=== RECORDED DATA ===

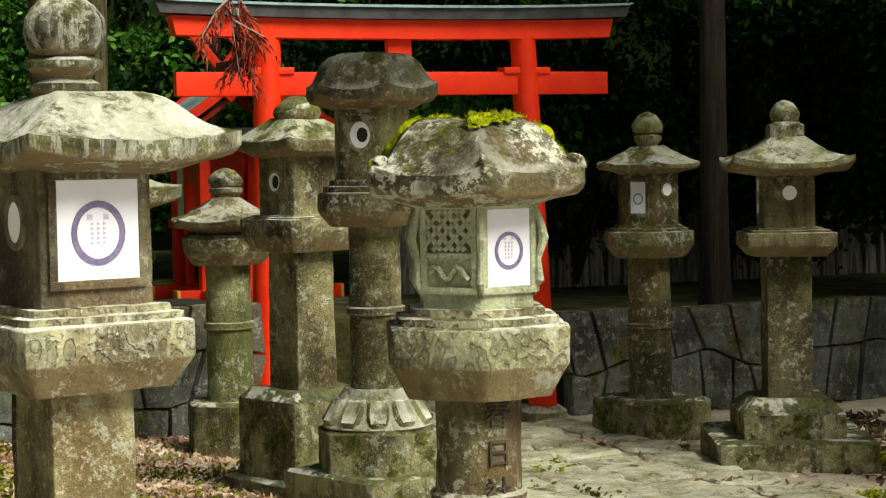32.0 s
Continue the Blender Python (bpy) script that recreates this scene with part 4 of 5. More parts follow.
lantern(x, y, 10, "tall slim lantern with dark cap roof, lotus base", g, [("sq", [(0.3, g - 0.1), (0.3, 0.19), (0.28, 0.2)], False), ("hex", [(0.24, 0.19), (0.245, 0.37), (0.22, 0.38)], False), ("round", [(0.22, 0.37), (0.24, 0.39), (0.16, 0.52), (0.14, 0.55), (0.1, 0.55)], True)],
        round_post(0.112, 0.53, 1.26), ("hex", slab(0.12, 0.225, 1.24, 1.32, 1.385, 1.44, 0.16)), ("hex", 0.15, 1.43, 1.78), ("hex", 0.26, 1.77, 1.975, 0.12, 0.05, 1.5, True, 0.03, 0.155),
        [], (BASE, GREY, GREY, GREY, DARKS), discs=[(-150, 1.63, 0.045, 0.0, 1.25, True)], rings=[(0.88, 0.128, 0.02)], group=BACK)
x, y = 8.07, 4.05
g = bz(x, y)
lantern(x, y, 8, "square-post lantern with mossy knob and torn disc", g, square_base(g, 0.36, 0.28), ("sq", [(0.125, 0.34), (0.12, 1.08)]), ("sq", slab(0.13, 0.225, 1.06, 1.14, 1.23, 1.25, 0.16)), ("sq", 0.15, 1.24, 1.58),
        ("sq", 0.25, 1.575, 1.74, 0.1, 0.05, 1.1, False, 0.02, 0.16), [("finial", "round", bud(1.72, 1.86, 0.12, False))], (BASE, GREY, GREY, GREY, GREEN), discs=[(180, 1.42, 0.048, 0.0, 1.0, True)], group=BACK, capmat=MOSSCAP)
x, y = 8.4, 5.53
g = bz(x, y)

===

Write the material out again exactly as it appears, dropping the pictures.

32.0 s
Continue the Blender Python (bpy) script that recreates this scene with part 4 of 5. More parts follow.
lantern(x, y, 10, "tall slim lantern with dark cap roof, lotus base", g, [("sq", [(0.3, g - 0.1), (0.3, 0.19), (0.28, 0.2)], False), ("hex", [(0.24, 0.19), (0.245, 0.37), (0.22, 0.38)], False), ("round", [(0.22, 0.37), (0.24, 0.39), (0.16, 0.52), (0.14, 0.55), (0.1, 0.55)], True)],
        round_post(0.112, 0.53, 1.26), ("hex", slab(0.12, 0.225, 1.24, 1.32, 1.385, 1.44, 0.16)), ("hex", 0.15, 1.43, 1.78), ("hex", 0.26, 1.77, 1.975, 0.12, 0.05, 1.5, True, 0.03, 0.155),
        [], (BASE, GREY, GREY, GREY, DARKS), discs=[(-150, 1.63, 0.045, 0.0, 1.25, True)], rings=[(0.88, 0.128, 0.02)], group=BACK)
x, y = 8.07, 4.05
g = bz(x, y)
lantern(x, y, 8, "square-post lantern with mossy knob and torn disc", g, square_base(g, 0.36, 0.28), ("sq", [(0.125, 0.34), (0.12, 1.08)]), ("sq", slab(0.13, 0.225, 1.06, 1.14, 1.23, 1.25, 0.16)), ("sq", 0.15, 1.24, 1.58),
        ("sq", 0.25, 1.575, 1.74, 0.1, 0.05, 1.1, False, 0.02, 0.16), [("finial", "round", bud(1.72, 1.86, 0.12, False))], (BASE, GREY, GREY, GREY, GREEN), discs=[(180, 1.42, 0.048, 0.0, 1.0, True)], group=BACK, capmat=MOSSCAP)
x, y = 8.4, 5.53
g = bz(x, y)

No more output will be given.